An Israel Antiquities Authority (hereafter, ‘IAA’) rescue excavation (directed by Yardenna Alexandre) at the ‘International Marian Centre of Nazareth’, just across the present street from our site to its north-east, has further confirmed that the Phase 1 occupation - although probably near the edge of the settlement, as in Phase 2 burial later encroached on its site - was far from being isolated from other C1 domestic activity. As reported on the IAA website, the excavated site contains the roughly-built stone walls of two or more C1 structures built around a courtyard containing a rock-cut silo and what may be a refuge tunnel. These were associated with similar artefacts to those found at the Sisters of Nazareth site (first published in 2006) and the courtyard plan and presence of a rock-cut silo are shared by both sites. The probable ‘wall-tumble’ recorded by us in 2009 may well represent the last traces of roughly-built stone walls such as those found by the IAA. Furthermore, all of the apparent dissimilarities between the evidence at the IAA site and the Sisters of Nazareth are easily explicable as resulting from the need to build against the hill-slope at the Sisters of Nazareth site, but on relatively flat ground at the International Marian Centre site5.

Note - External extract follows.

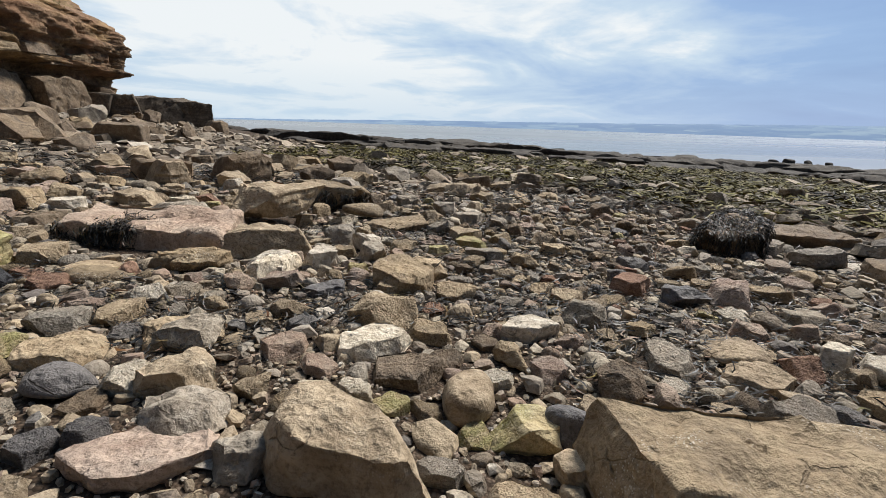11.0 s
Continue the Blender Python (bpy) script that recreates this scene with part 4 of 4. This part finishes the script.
def stone_stuff(name, places, kinds, sub, label, flat=(0.35, 0.75), mat=None, sink=0.25):
    """Many stones in one skin: 40 forms, each set down at its own places with its own size, turn and tilt."""
    r = np.random.default_rng(len(places))
    arr = np.array(places)
    pick = r.integers(0, 40, len(arr))
    chunks = []
    for form in range(40):
        kind = kinds[form % len(kinds)]
        if kind == "cobble":
            base, faces = stone_points(1, r.uniform(0.6, 0.9), 1, kind, 900 + form, sub)
        else:
            base, faces = broken_stone(1, r.uniform(0.55, 0.95), 1 if kind != "slab" else 0.6, kind, 900 + form, worn=sub > 1)
        at = arr[pick == form]
        n_ = len(at)
        if not n_:
            continue
        s = np.stack([at[:, 2] * 2, at[:, 2] * 2, at[:, 2] * 2 * r.uniform(*flat, n_)], 1)
        p = base[None] * s[:, None, :]
        tx, ty, tz = r.normal(0, 0.2, n_), r.normal(0, 0.2, n_), r.uniform(0, 6.28, n_)
        c, sn = np.cos(tx)[:, None], np.sin(tx)[:, None]
        p = np.stack([p[..., 0], p[..., 1] * c - p[..., 2] * sn, p[..., 1] * sn + p[..., 2] * c], -1)
        c, sn = np.cos(ty)[:, None], np.sin(ty)[:, None]
        p = np.stack([p[..., 0] * c + p[..., 2] * sn, p[..., 1], p[..., 2] * c - p[..., 0] * sn], -1)
        c, sn = np.cos(tz)[:, None], np.sin(tz)[:, None]
        p = np.stack([p[..., 0] * c - p[..., 1] * sn, p[..., 0] * sn + p[..., 1] * c, p[..., 2]], -1)
        p[..., 0] += at[:, 0:1]
        p[..., 1] += at[:, 1:2]
        p[..., 2] += (height(at[:, 0], at[:, 1]) + s[:, 2] * (0.5 - sink))[:, None]
        chunks.append((p.reshape(-1, 3), (faces[None] + (np.arange(n_) * len(base))[:, None, None]).reshape(-1, 3)))
    v, f = joined(chunks)
    ob = new(name, mesh_of(name, v, f, mat or STONES))
    return tagged(ob, label, "stones", kind="stuff")


def clear_of(x, y):
    """0 on the bare sand, 1 elsewhere."""
    return np.clip((np.hypot((x - 13) * 0.25, (y - 14) * 0.6) - 0.75) * 4, 0, 1)


# the larger loose stones near the line of the walk, one by one
PALETTE = [(TAN, 7), (GREY, 4), (WHITE, 2), (OCHRE, 4), (PINK, 3), (BROWN, 3), (SLATE, 1), (YELLOW, 1), (RED, 1)]
KINDS = [m for m, c in PALETTE for _ in range(c)]
NAMES = {TAN: "tan", GREY: "grey", WHITE: "whitish", OCHRE: "ochre", PINK: "pinkish", BROWN: "brown", SLATE: "dark slate", YELLOW: "yellowish", RED: "reddish", GREEN: "green-stained"}
taken = list(TAKEN)
r3 = random.Random(9)
for name, shapes, count, lo, hi, word in (("stone", ("block", "boulder", "boulder"), 380, 0.10, 0.23, "angular beach stone among pebbles"),
                                          ("flat_stone", ("slab",), 380, 0.10, 0.25, "flat broken stone lying among pebbles"),
                                          ("cobble", ("cobble",), 170, 0.06, 0.13, "smooth rounded cobble among pebbles")):
    found = scatter(count, lo, hi, (-4.8, 3.4, 1.2, 16), 3 + count + len(name), taken, 0.82, lambda x, y: 1 - 0.9 * weedy(x, y))
    taken = taken + found
    forms = {}
    for x, y, q in found:
        mat, shape, form = r3.choice(KINDS), r3.choice(shapes), r3.randrange(4)
        key = (mat.name, shape, form)
        if key not in forms:
            deep, tall = r3.uniform(0.6, 0.95), r3.uniform(0.22, 0.36) if shape == "slab" else r3.uniform(0.42, 0.65)
            p, f = stone_points(1.0, deep, tall, shape, 2000 + len(forms) * 7, 3) if shape == "cobble" else broken_stone(1.0, deep, tall, shape, 2000 + len(forms) * 7 + len(name), 0.085)
            forms[key] = (mesh_of(name, p, f, mat), p[:, 2].max())
        me, top = forms[key]
        s = 2 * q
        ob = new(name, me)
        ob.matrix_basis = pose(x, y, float(height(x, y)) + top * s * 0.5, r3.gauss(0, 8), r3.gauss(0, 8), r3.uniform(0, 360)) @ Matrix.Scale(s, 4)
        tagged(ob, f"{NAMES[mat]} {word}", name.replace("_", " "), name.replace("_", " ") + "s on the beach")
for name, mats, count, lo, hi, box, seed, word in (("flat_rock", (TAN, PINK, WHITE, TAN, OCHRE), 110, 0.2, 0.44, (-9.5, -2.6, 5, 17), 41, "flat sandstone rock on the upper beach"),
                                                   ("shore_rock", (GREY, BROWN, OCHRE, GREY, TAN), 130, 0.18, 0.42, (1.2, 10, 5, 19), 42, "weathered rock on the lower beach"),
                                                   ("shore_rock", (GREY, BROWN, OCHRE, TAN), 60, 0.25, 0.55, (-7, 3, 16, 23), 43, "weathered rock far down the beach")):
    found = scatter(count, lo, hi, box, seed, taken, 0.8, lambda x, y: 1 - 0.5 * weedy(x, y))
    taken = taken + found
    for j, (x, y, q) in enumerate(found):
        shape, mat = r3.choice(("slab", "block", "slab", "boulder")), r3.choice(mats)
        p, f = broken_stone(2 * q, 2 * q * r3.uniform(0.55, 0.9), 2 * q * (r3.uniform(0.2, 0.3) if shape == "slab" else r3.uniform(0.35, 0.5)), shape, 3000 + seed * 200 + j, 0.14 * q)
        ob = new(name, mesh_of(name, p, f, mat))
        ob.matrix_basis = pose(x, y, float(height(x, y)) + p[:, 2].max() * 0.7, r3.gauss(0, 9), r3.gauss(0, 9), r3.uniform(0, 360))
        tagged(ob, f"{NAMES[mat]} {word}", "rock", word.split(" ", 1)[0] + " rocks of the beach")
near = scatter(6000, 0.05, 0.18, (-5.8, 4.8, 0.6, 18), 5, taken, 0.78, lambda x, y: (1 - 0.85 * weedy(x, y)) * (1 - platform(x, y)))
stone_stuff("stones", near, ("cobble", "boulder", "boulder", "slab", "slab", "block", "boulder", "slab"), 2, "tan, grey and pink beach stones lying close together", (0.3, 0.7))
taken = taken + near
wide = scatter(3400, 0.10, 0.34, (-9, 9, -3, 19), 6, taken, 0.70, lambda x, y: clear_of(x, y) * (1 - 0.85 * platform(x, y)) * np.where((x > -5.5) & (x < 4.5) & (y < 18), 0.3, 1.0))
stone_stuff("stones", wide, ("boulder", "block", "slab", "slab"), 2, "weathered stones spread over the wider beach", (0.25, 0.5), SHINGLE)
taken = taken + wide
distant = scatter(5200, 0.13, 0.46, (-17.5, 26, 5, 36), 16, taken, 0.66, lambda x, y: clear_of(x, y) * (1 - 0.9 * platform(x, y)) * np.where((np.abs(x) < 8.5) & (y < 18.5), 0.15, 1.0))
stone_stuff("stones", distant, ("boulder", "block", "slab", "slab"), 1, "flat weathered stones stretching away over the shore", (0.22, 0.45), SHINGLE)
pebbles = scatter(21000, 0.016, 0.045, (-4.2, 3.4, 0.9, 13.5), 7, [t for t in taken if t[1] < 15], 0.8, lambda x, y: 1 - 0.8 * weedy(x, y))
stone_stuff("pebbles", pebbles, ("cobble", "boulder", "cobble", "block"), 1, "small rounded pebbles filling gaps between stones", (0.5, 0.8))

# fallen rocks along the cliff foot
r5 = random.Random(21)
for x, y, q in scatter(90, 0.28, 0.85, (-20, -9, 11, 35.5), 12, TAKEN, 0.8, lambda x, y: np.clip(1 - (x - cliff_foot(y) - 1.5) / 7.5, 0.05, 1) * (x > cliff_foot(y))):
    shape = r5.choice(("boulder", "slab", "boulder"))
    p, f = broken_stone(2 * q, 2 * q * r5.uniform(0.6, 0.9), 2 * q * (0.35 if shape == "slab" else 0.6), shape, 1700 + int(q * 1e5), 0.2 * q)
    mat = r5.choice((BROWN, BROWN, BROWN, OCHRE, GREY))
    ob = new("fallen_rock", mesh_of("fallen_rock", p, f, mat))
    ob.matrix_basis = pose(x, y, float(height(x, y)) + p[:, 2].max() * 0.7, r5.gauss(0, 12), r5.gauss(0, 12), r5.uniform(0, 360))
    tagged(ob, f"{NAMES[mat]} fallen rock at the cliff foot", "rock", "fallen rocks under the cliff")

# rocks that stand in the shallows
for i, (x, y, q) in enumerate([(24.0, 50.0, 0.8), (27.0, 50.5, 0.4), (28.6, 50.0, 0.35), (29.7, 50.3, 0.4), (34.5, 52, 0.7), (36.5, 52.5, 0.9), (38.5, 52.3, 0.7), (40, 51.5, 0.5), (45, 50, 0.45), (50, 50, 0.9)]):
    p, f = stone_points(q * 1.6, q * 1.1, q * 0.8, "boulder", 1500 + i, 3)
    ob = new("rock", mesh_of("rock", p, f, SHORE))
    ob.matrix_basis = pose(x, y, SEA_LEVEL + 0.2 * q, 0, 0, 40 * i)
    tagged(ob, "dark wet rock standing in the shallows", "rock", "rocks in the shallows")

# ---- wrack on the ground ----
weed_mat([(0.9, 1.6, 2.7, 1.35, 21000), (-1.9, 3.3, 1.1, 0.6, 4200), (-0.9, 3.3, 0.9, 0.55, 3200), (-2.2, 4.9, 0.8, 0.4, 1200), (0.0, 2.9, 1.7, 0.75, 7000), (2.6, 2.9, 1.6, 1.1, 8000), (-2.2, 3.4, 1.2, 0.5, 1300), (2.4, 4.9, 1.4, 0.9, 2200), (-1.7, 0.9, 1.3, 0.6, 1500), (-1.3, 3.9, 1.4, 0.6, 1500)], 21, WRACK, "wrack_bed", "bed of dark wet wrack strewn over the ground", 0.8, 3, 0.07)
weed_mat([(-1.55, 6.6, 0.55, 0.5, 1200), (-1.9, 7.0, 0.5, 0.5, 800), (-3.6, 6.2, 0.8, 0.6, 1500), (-3.2, 7.6, 0.7, 0.5, 900), (-1.2, 6.0, 0.6, 0.4, 800), (0.4, 6.6, 0.7, 0.6, 900), (2.2, 8.2, 1.4, 1.4, 1100), (-3.3, 5.2, 0.9, 0.5, 1100), (3.6, 6.0, 1.4, 1.4, 1300), (1.2, 5.6, 0.8, 0.5, 900), (-2.6, 8.4, 0.8, 0.4, 600)], 22, WRACK, "wrack_bed", "patches of dark wrack lying between stones", 0.9, 3, 0.07)
weed_mat([(1.6, 10.4, 1.6, 1.4, 2300), (0.2, 12.3, 1.3, 1.0, 1700), (2.6, 13.0, 2.0, 1.8, 1300), (-1.2, 13.6, 0.9, 0.7, 1300), (-2.0, 10.6, 0.9, 0.5, 600), (0.4, 15.4, 1.7, 1.3, 2200), (-5.4, 13.2, 0.9, 1.2, 1500), (-3.4, 11.3, 1.3, 0.5, 800), (-0.6, 11.2, 1.2, 0.5, 900), (-0.2, 14.0, 1.2, 0.7, 1300)], 23, WRACK, "wrack_bed", "dark wrack tangled between the stones", 0.85, 3, 0.04)
weed_mat([(5.2, 9.0, 2.6, 3.2, 1100), (1.5, 17.0, 3.2, 1.4, 1200), (-3.2, 17.8, 2.2, 1.2, 1300), (11, 17.5, 5, 2.2, 2600), (-6.5, 9.5, 1.6, 1.5, 900), (-8.5, 15, 2.4, 2.2, 1600), (-6.8, 17.5, 2.2, 1.8, 1500), (-11.0, 19.0, 3.0, 2.6, 1900), (-13.0, 24.0, 2.6, 3.0, 1500)], 24, WRACK, "wrack_bed", "dark wrack spread over the wider stony beach", 1.7, 2, 0.12)


def carpet(count, seed):
    """Low wrack that covers the flats towards the water."""
    r = np.random.default_rng(seed)
    y = 11.5 + 26.5 * r.random(count * 2) ** 0.85
    x = r.uniform(-9, 26, count * 2)
    keep = (r.random(count * 2) < platform(x, y)) & (perlin(np.stack([x * 0.45, y * 0.9, 0 * x], 1)) > -0.24) & (y < ledge_line(x))
    x, y = x[keep][:count], y[keep][:count]
    n_ = len(x)
    hump = 0.16 * np.clip(perlin(np.stack([x * 0.9, y * 1.1, 0 * x + 8], 1)) + 0.15, 0, 1)
    a = r.uniform(0, 6.28, n_)
    way = np.stack([np.cos(a), np.sin(a), r.normal(0.25, 0.2, n_)], 1)
    root = np.stack([x, y, height(x, y) + 0.03 + hump + 0.05 * r.random(n_)], 1)
    pts, faces = ribbons(root, way, r.uniform(0.2, 0.42, n_), r.uniform(0.03, 0.07, n_), r.uniform(0.3, 1.0, n_), r, 2, 0.8)
    return tagged(new("wrack_carpet", mesh_of("wrack_carpet", pts, faces, CARPET)), "green and brown wrack carpeting the rocky flats", "seaweed", kind="stuff")


carpet(62000, 31)

# grass on the cliff
r4 = np.random.default_rng(8)
gy_, gz_ = r4.uniform(16, 36, 14000), r4.uniform(5.6, 11.5, 14000)
tuft = perlin(np.stack([gy_ * 0.55, gz_ * 0.8, 0 * gy_ + 3], 1)) > 0.16
gy_, gz_ = gy_[tuft], gz_[tuft]
near_v = cv[(cv[:, 1] > 14) & (cv[:, 2] > 5)]
roots = []
for a, b in zip(gy_, gz_):
    j = np.argmin((near_v[:, 1] - a) ** 2 + (near_v[:, 2] - (b + float(dip(a)))) ** 2)
    roots.append(near_v[j] + (0.0, a - near_v[j][1], 0.0))
roots = np.array(roots) + r4.normal(0, 0.05, (len(roots), 3))
n_ = len(roots)
blade_way = np.stack([r4.normal(0.35, 0.4, n_), r4.normal(0, 0.4, n_), r4.uniform(0.6, 1.2, n_)], 1)
gv, gf = ribbons(roots, blade_way, r4.uniform(0.10, 0.28, n_), r4.uniform(0.025, 0.06, n_), r4.uniform(0.2, 1.0, n_), r4, 3, 0.4)
tagged(new("cliff_grass", mesh_of("cliff_grass", gv, gf, GRASS)), "tufts of dry grass on the cliff slope", "grass", kind="stuff")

Thus, both our work this year and the 2009 IAA work in Nazareth offer strong support for the domestic interpretation and dating of Phase 1 first published in 2006 (and reported in BBBS 33 for that year). Furthermore, work in 2009 clarified details of how the Phase 3 cave-church functioned and the relationship between its Byzantine and Crusader churches. It is intended to complete work at the Sisters of Nazareth site in 2010.